Improper nailing is not the only installation problem. The various deck flashing components need to be properly fitted to the deck edge and to the vertical supports so that they are in line with one another and so that fasteners can be properly spaced. Adjacently placed materials, such as lengths of edge flashing, must be caulked or sealed. Any gaps left between edge flashing will provide an avenue for water to penetrate into the subfloor and/or a rough surface transition which will eventually cause damage to the waterproof sheet. No amount of caulking or sealant will completely make up for installation problems which provide additional avenues for water to seep into and damage subfloor and support materials.
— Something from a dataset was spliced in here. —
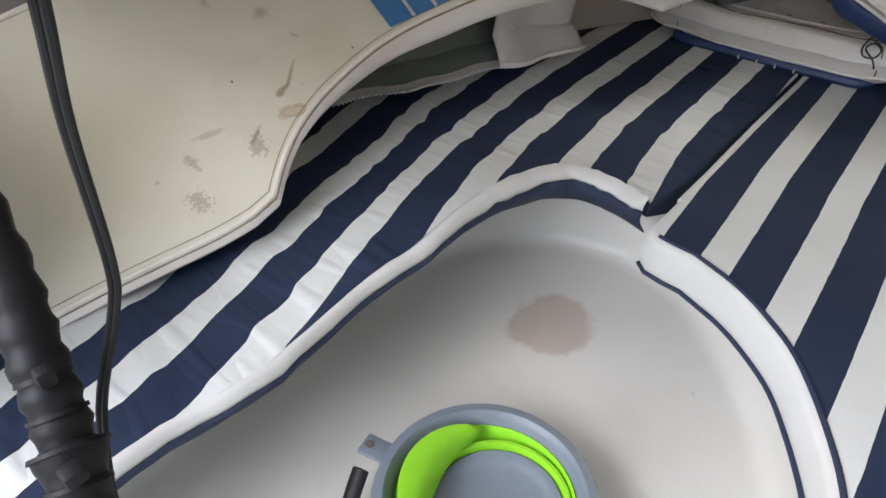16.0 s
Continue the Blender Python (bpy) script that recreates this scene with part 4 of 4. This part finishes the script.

Further, flashing systems can be difficult to install because decks come in a variety of sizes with significant detail changes that require the installers to coordinate their efforts with other trades and to be extra careful in fitting the various components to the deck subfloor and adjacent materials. Multiple tradesmen (including framers who build the support structure, waterproofers who install the waterproof sheeting and sealants, sheet metal subcontractors who typically install the sheet metal, and pavers who typically install the topping surfaces) can be involved in the installation process. And deck systems can be susceptible to damage from worker traffic particularly prior to installation of topping materials. The waterproof sheeting can be susceptible to tears. Flashing components may expand or contract in the open elements. Installation of building components in adjacent locations to the deck can cause movement in the subfloor which can create gaps in adjacently installed materials. Also, installation of flashing components installed directly adjacent to one another (and which do not overlap) are susceptible allowing gaps that are often left unfilled. Thus, deck flashing systems that have too many components or which require too much cutting and fitting can be particularly problematic to install and maintain.